Un atto di miserabilità e di distruzione del libero pensiero, era stato perpetrato allora come ora, con un sovvertimento dei valori e un'ingerenza nella fede del cristianesimo, un atto di apostasia nei riguardi di una dottrina evangelica che diventa aporetica e distruttiva,  un'ingannevole arbitrario storico (allora come ora) di sovranità terrena, assai pericoloso nel sistema e nel tessuto socio-culturale e morale di una dottrina, perché vuole schiacciare il  <pensiero libero> per imporre le sue distorte ragion di forza, la sua politica oppressiva, le sue ingiustizie di classe, nel clima imbarbarito di un bene finalizzato al potere.
Il fuoco che arde è un tentativo di metaforizzare il concetto logico del ruolo che si assumono la società e la Chiesa, in un momento storico di grandi carenze, di profonde divisioni ecclesiali e politiche, di ingerenze macroscopiche nei diversi livelli del sistema economico e politico, il cui maggiore obiettivo è quello di inibire il tratto  -verginale-  di purezza dell'evangelizazione, con un comportamento osceno e pusillanime, che sempre più va orientando le sue necessità alla logica del fine materico, trascurando: la spiritualità, la lealtà, la morale, il sentimento, la logica, la giustizia, per rincorrere un sistema merceologico e materialista dell'essere.
Tra i personaggi del dramma s'incontra anche una figura di scrittore come Tommaso Campanella, che si presenta come compagno di sventura, entrambi infatti sono antesignani di un periodo storico che prelude alla nostra modernità e per certi aspetti anticipa il malessere e il disagio generazionale.

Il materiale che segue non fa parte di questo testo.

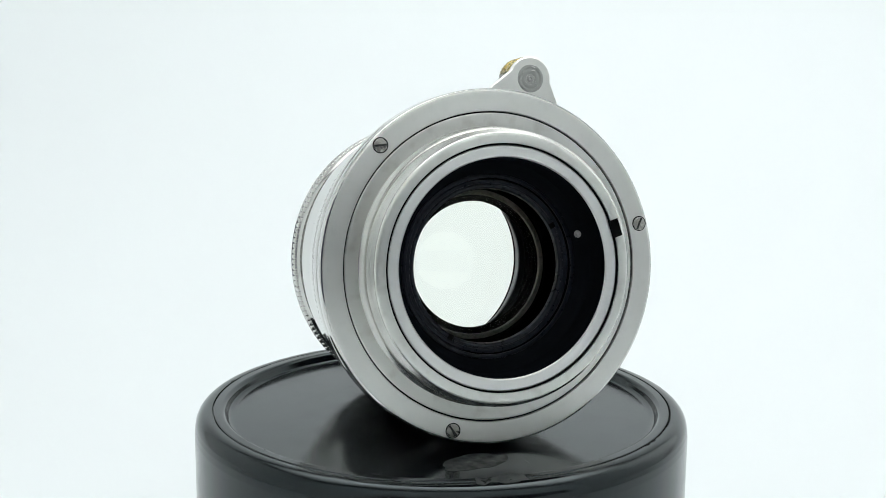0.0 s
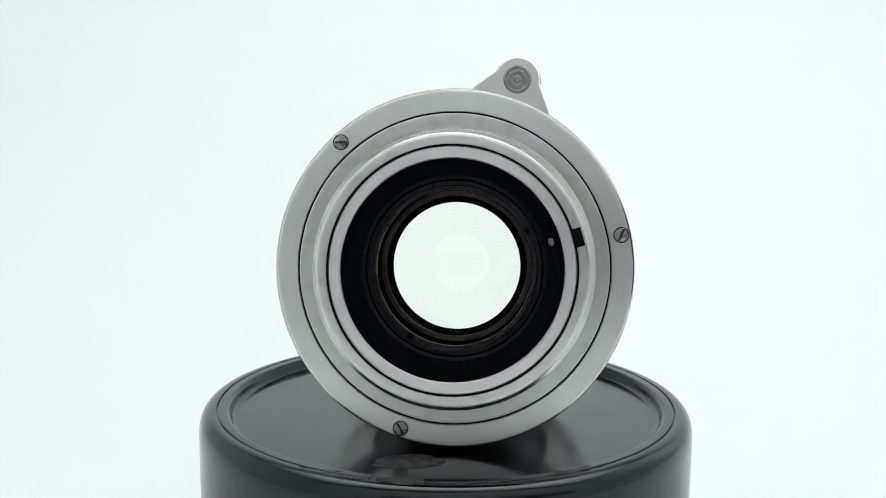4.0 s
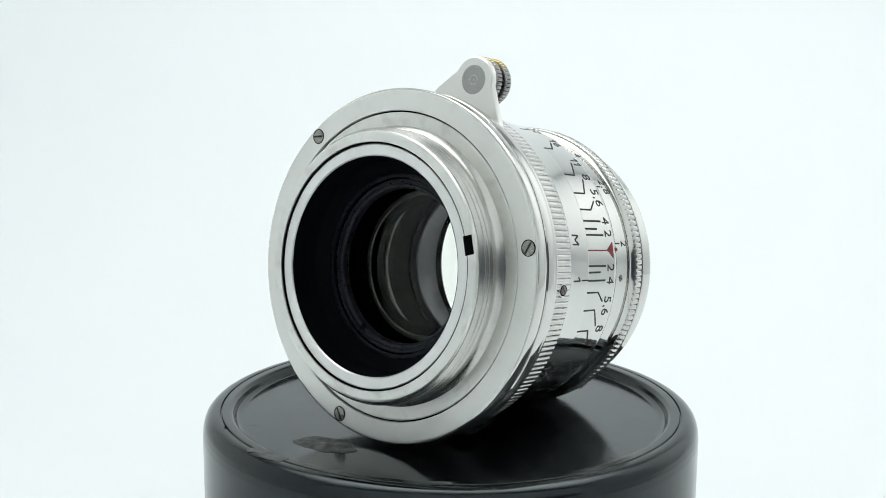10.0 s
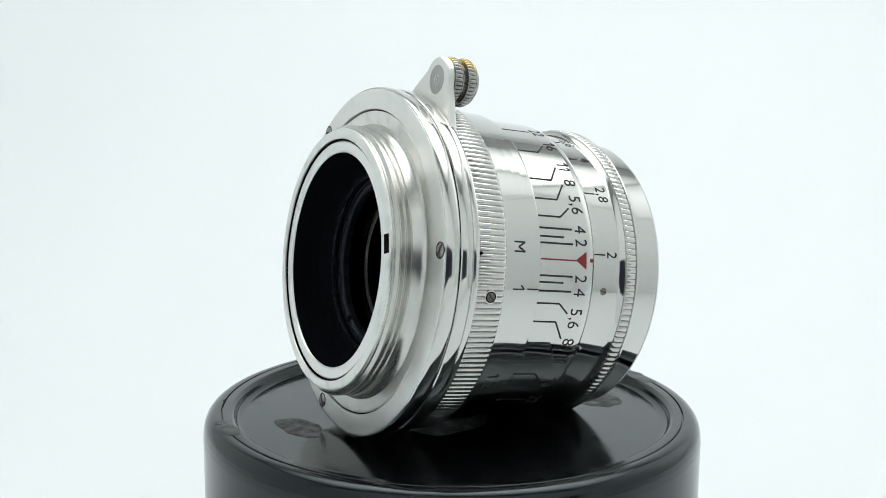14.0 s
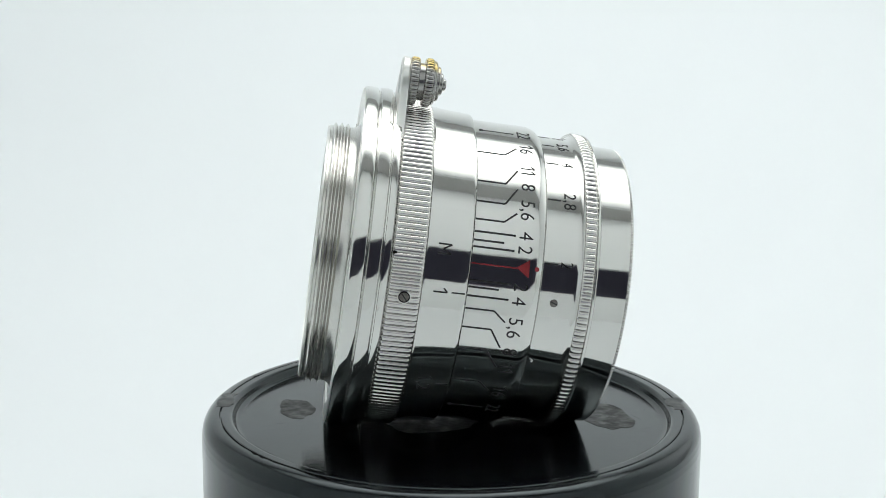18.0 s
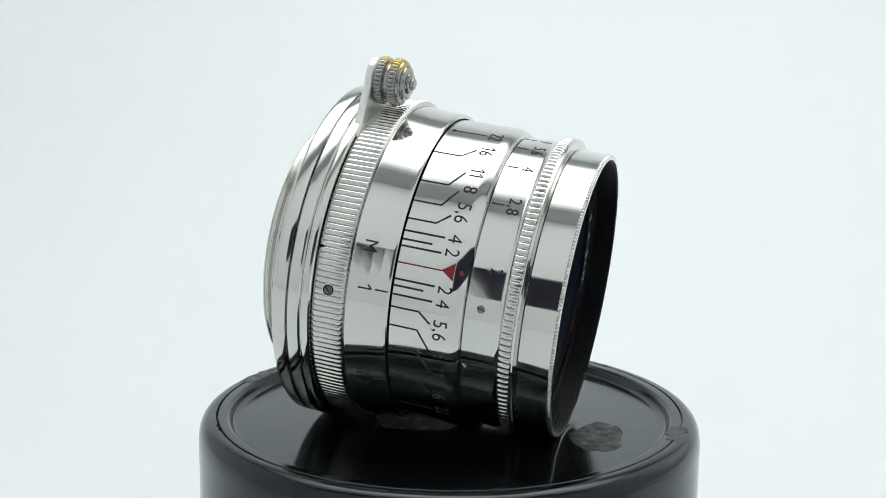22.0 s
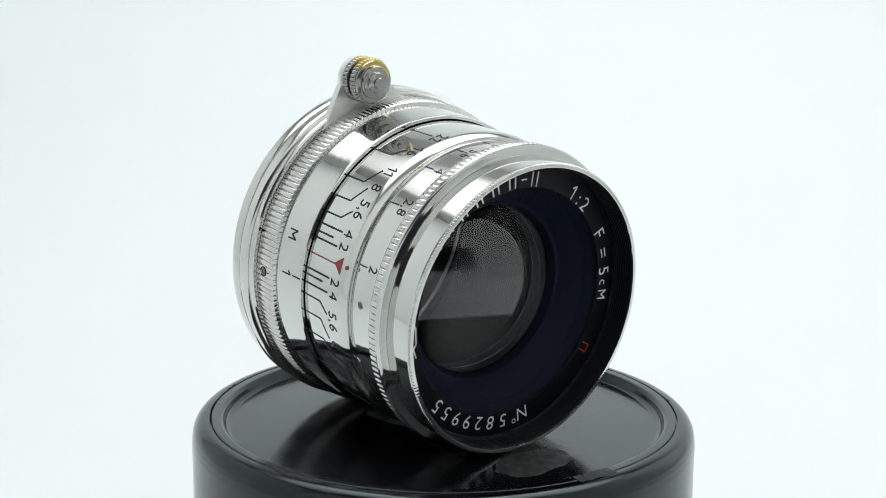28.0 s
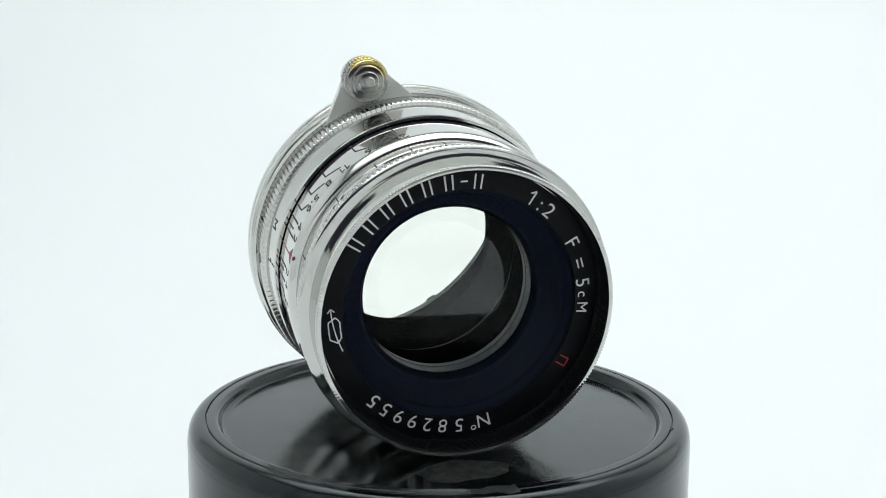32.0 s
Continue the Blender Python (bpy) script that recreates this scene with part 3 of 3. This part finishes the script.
# ---------------------------------------------------------------- what turns
def motions():
    el, az = radians(-7.56), radians(-0.54)
    axis = Vector((cos(el) * cos(az), cos(el) * sin(az), sin(el)))
    up = (Vector((0, 0, 1)) - axis * axis.z).normalized()
    side = axis.cross(up)
    lens = Matrix.Translation((-0.015373, -0.002525, 0.025059)) @ Matrix((up, side, axis)).transposed().to_4x4()
    case = pose(0.00165, -0.00073, 0)
    for ob, rest in ((CASE_OB, case), (LENS_OB, lens)):
        walk(ob, [(t, pose(0, 0, 0, 0, 0, a) @ rest) for t, a in TURN])


motions()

L'opera in questione andrebbe portata sugli spalti di un teatro, quale rappresentazione dei tempi che corrono, nella fedeltà ad una concezione che stratifica ogni giorno di più le incongruenze e i conflitti, riducendo il pensiero a formule aritmetiche che parlano solo la lingua dell'economia, della finanza marcescenti, inculcando un modello malato di esistenza e di etica. Il libro di Carmen Moscariello è allineato ai tempi, bisogna leggerlo nella sua chiave di  antinomia e di disagio dell'oggi, proprio in funzione di questa analogia temporale che induce a riflessioni, indicando come la nemesi storica tenda a ripetersi, ad essere reiterata attraverso la distorta analisi delle sue componenti: l'uomo non impara mai la lezione dalla vita, persiste nei suoi errori di fondo, si muove tra il suo personale malessere e quello dei suoi  simili con disinvolta disumanità,
L'eretico Giordano Bruno "docet", ma il mondo attuale sembra non accorgersi che, reiterando gli stessi madornali errori, il mondo infligge a tutta l'umanità l'annientamento della coscienza e della libertà individuali, ne comprime e ne falsifica la verità, brucia il pensiero "libero" e pericolosamente si avvicina agli estremi di una catastrofe mondiale, di cui è impossibile valutarne le conseguenze.
Penna interessante e moderna, quella della Moscariello, sa trattare le varie strutture del linguaggio in un piano di grande e interessante equilibrio dialogico comportamentale, finalizzati a mostrare il disagio generazionale e a farlo emergere attraverso un confronto di stratificazioni storiche degne della massima attenzione.
Giordano Bruno è il personaggio che meglio ha saputo rappresentare il malessere del suo tempo in un Sud alla mercé della Santa Inquisizione, arretrata e sterile dal punto di vista evangelico, in un periodo storico/temporale di profondo disagio socio-culturale, il quale si avvicina molto ai nostri giorni.